Family reaction added another public layer to the case almost immediately. Law&Crime reported that the victim’s father wrote on Facebook that his son had been shot by Koop and urged authorities to find her quickly. In later posts, the father said his son was stable but still facing complications and had undergone another surgery. Those statements do not replace hospital records or courtroom testimony, and the victim has not been publicly named in the coverage, but they captured the urgency that surrounded the case in the hours after the shooting. The father’s actions also became part of the timeline because he was the person who drove his wounded son away from the McDonald’s area and toward emergency help before an ambulance transfer to the hospital. The scene itself was not described as a random public shootout. Instead, court records and video reporting point to a narrow, targeted confrontation among people who knew one another, one disabled car, one bat, one gun and a brief but damaging burst of violence in a busy retail corridor.
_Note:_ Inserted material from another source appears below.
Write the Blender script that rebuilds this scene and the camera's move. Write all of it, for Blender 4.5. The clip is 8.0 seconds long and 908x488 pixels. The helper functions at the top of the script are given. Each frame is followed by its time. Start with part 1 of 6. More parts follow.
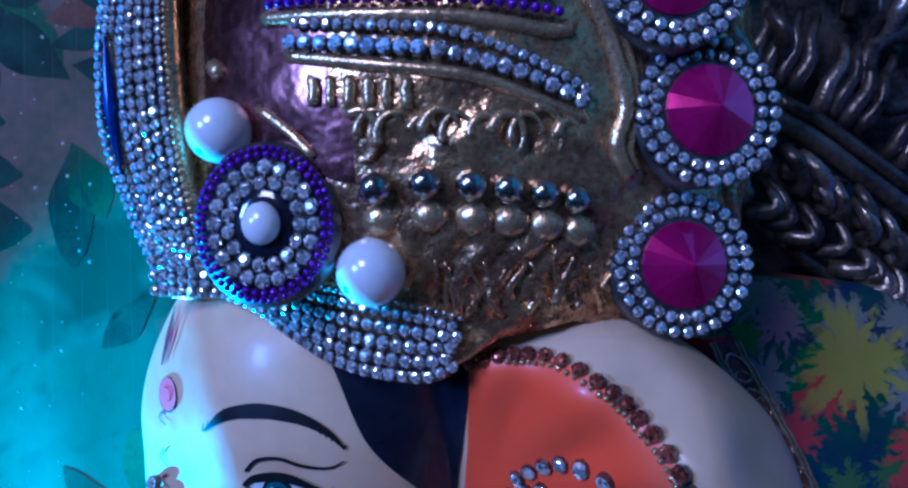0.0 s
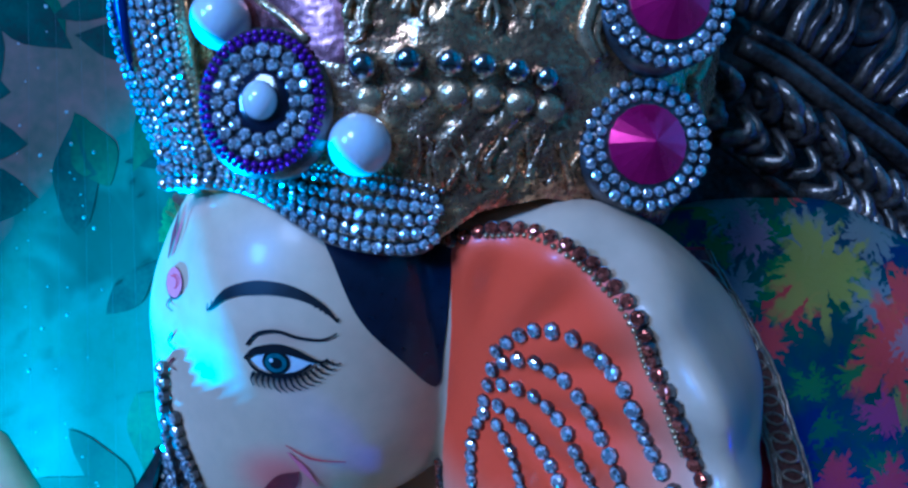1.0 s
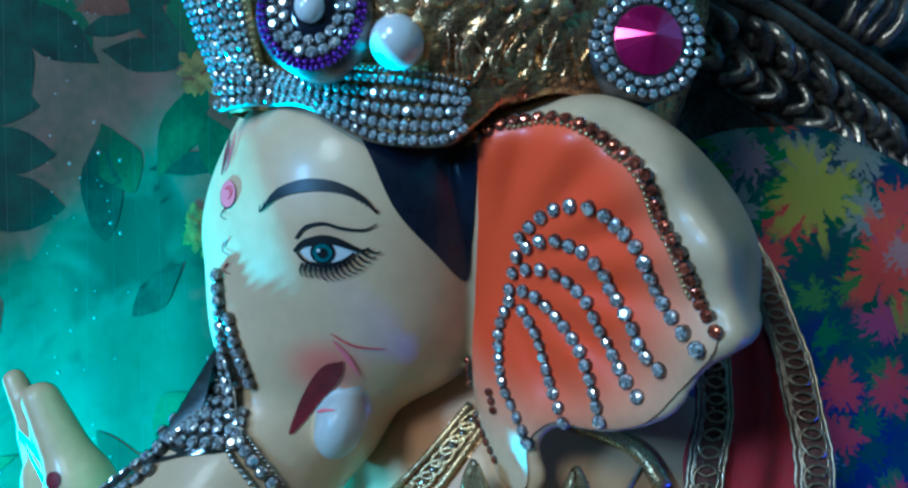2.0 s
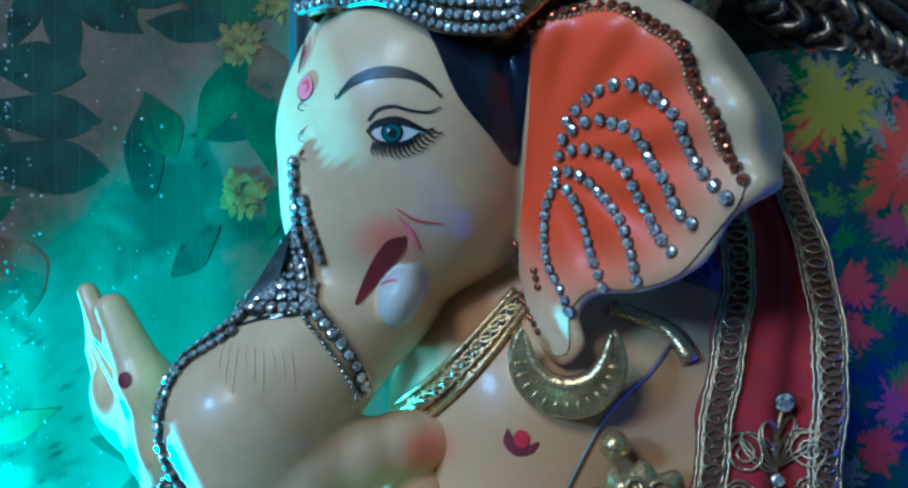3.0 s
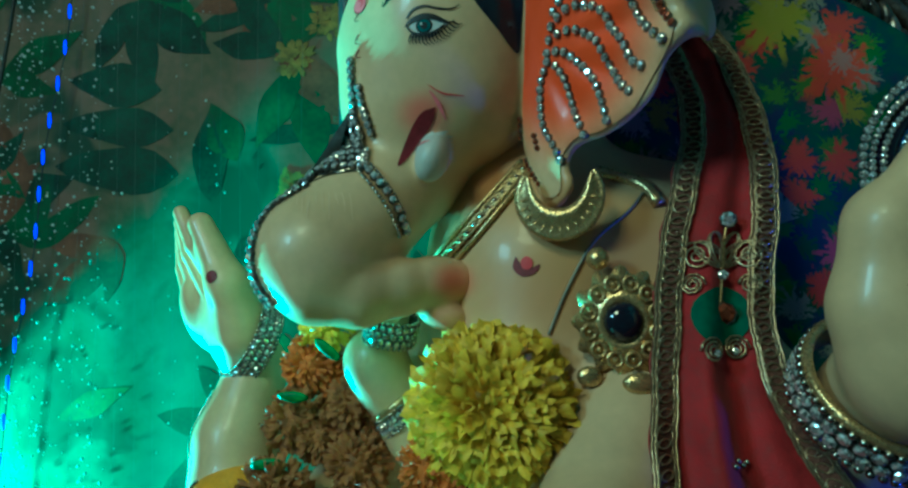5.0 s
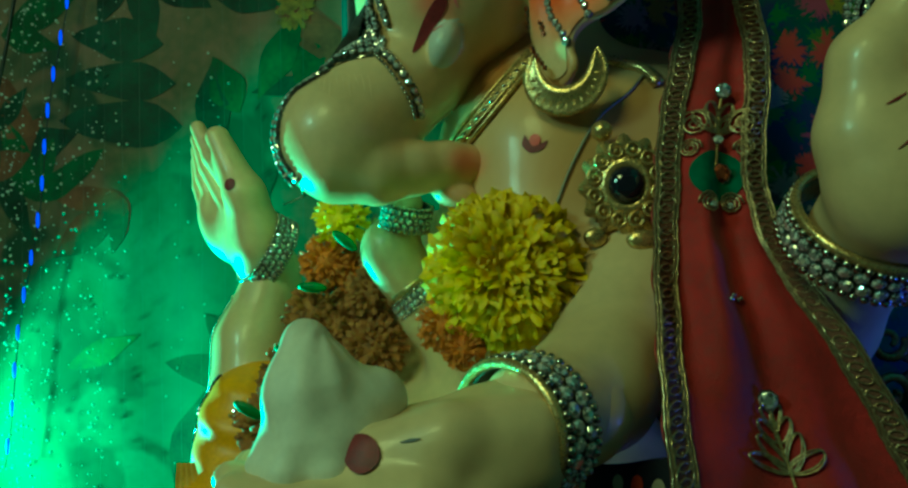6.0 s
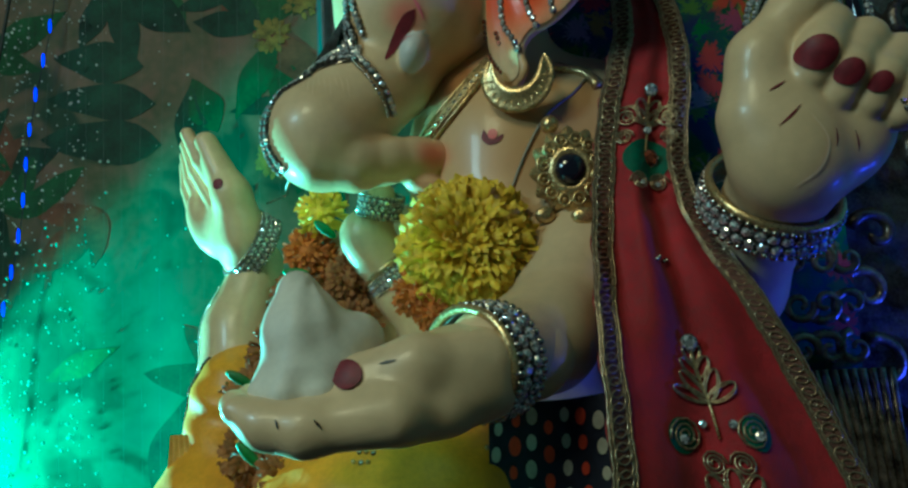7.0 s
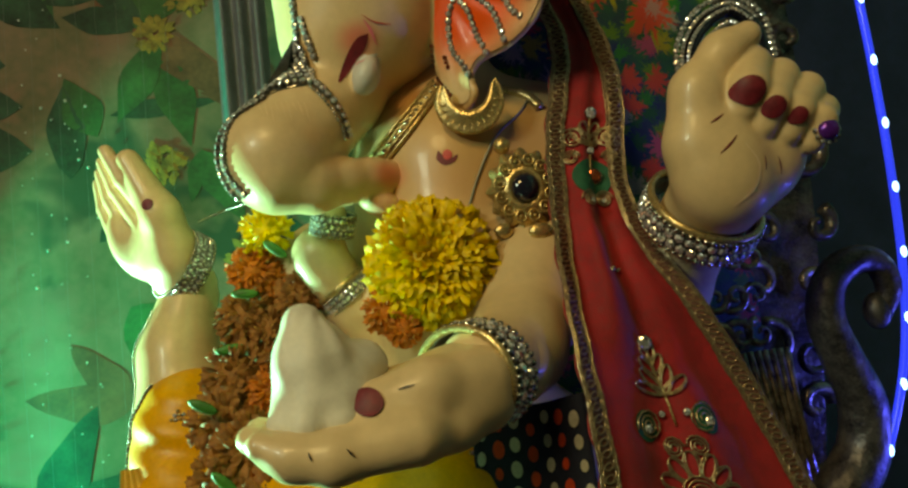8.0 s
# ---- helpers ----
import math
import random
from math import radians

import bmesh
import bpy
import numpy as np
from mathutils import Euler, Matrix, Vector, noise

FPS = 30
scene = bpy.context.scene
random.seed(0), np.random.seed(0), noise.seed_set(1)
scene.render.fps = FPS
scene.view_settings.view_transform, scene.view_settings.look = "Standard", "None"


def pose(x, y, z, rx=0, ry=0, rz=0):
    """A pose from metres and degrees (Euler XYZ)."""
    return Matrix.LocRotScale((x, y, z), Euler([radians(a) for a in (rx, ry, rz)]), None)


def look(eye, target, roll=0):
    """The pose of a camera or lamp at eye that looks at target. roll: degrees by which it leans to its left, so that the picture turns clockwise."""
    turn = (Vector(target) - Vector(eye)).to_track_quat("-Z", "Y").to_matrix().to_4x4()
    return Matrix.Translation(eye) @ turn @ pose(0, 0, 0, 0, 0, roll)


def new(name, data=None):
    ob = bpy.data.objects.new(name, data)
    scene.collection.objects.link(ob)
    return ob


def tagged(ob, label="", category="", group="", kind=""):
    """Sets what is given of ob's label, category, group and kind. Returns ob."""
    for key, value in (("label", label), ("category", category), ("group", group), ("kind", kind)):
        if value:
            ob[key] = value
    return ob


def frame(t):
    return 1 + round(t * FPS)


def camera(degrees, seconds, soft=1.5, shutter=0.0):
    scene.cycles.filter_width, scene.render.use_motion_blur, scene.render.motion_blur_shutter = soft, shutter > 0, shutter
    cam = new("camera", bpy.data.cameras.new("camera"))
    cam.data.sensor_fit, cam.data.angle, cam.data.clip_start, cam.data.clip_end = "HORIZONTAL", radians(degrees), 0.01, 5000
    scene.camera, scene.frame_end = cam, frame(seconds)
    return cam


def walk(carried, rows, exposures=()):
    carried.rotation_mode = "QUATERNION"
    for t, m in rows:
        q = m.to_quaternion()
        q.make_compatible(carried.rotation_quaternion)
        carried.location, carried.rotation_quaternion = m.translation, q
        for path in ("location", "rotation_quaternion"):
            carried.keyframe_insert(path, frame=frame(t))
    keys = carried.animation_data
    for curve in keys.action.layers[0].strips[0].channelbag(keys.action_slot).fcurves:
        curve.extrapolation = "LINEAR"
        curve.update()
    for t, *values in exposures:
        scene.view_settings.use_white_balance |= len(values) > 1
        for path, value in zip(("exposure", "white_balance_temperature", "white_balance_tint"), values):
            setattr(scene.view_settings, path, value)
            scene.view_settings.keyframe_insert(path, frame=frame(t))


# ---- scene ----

Koop was charged within about 24 hours of her arrest, according to local coverage. Prosecutors say she is being held on a $150,000 bond. KCTV reported that a bond reduction hearing is scheduled for April 21 and a preliminary hearing is expected on May 29. Another unresolved question is whether prosecutors will bring any charges against the second woman described in court records as helping strike the Mercedes with a bat before the shooting. As of the local reports published this week, the public charging announcement centered on Koop. The case now appears headed toward the usual early stages of a Missouri felony prosecution, when a judge will review probable cause, bond conditions, witness accounts, surveillance evidence and any arguments tied to self-defense or intent.

For now, the public record shows a case built around planning, pursuit and a brief confrontation outside a fast-food restaurant. Prosecutors say the next key date is April 21 for a bond hearing, with a preliminary hearing set for May 29 if the schedule holds.

Author note: Last updated April 18, 2026.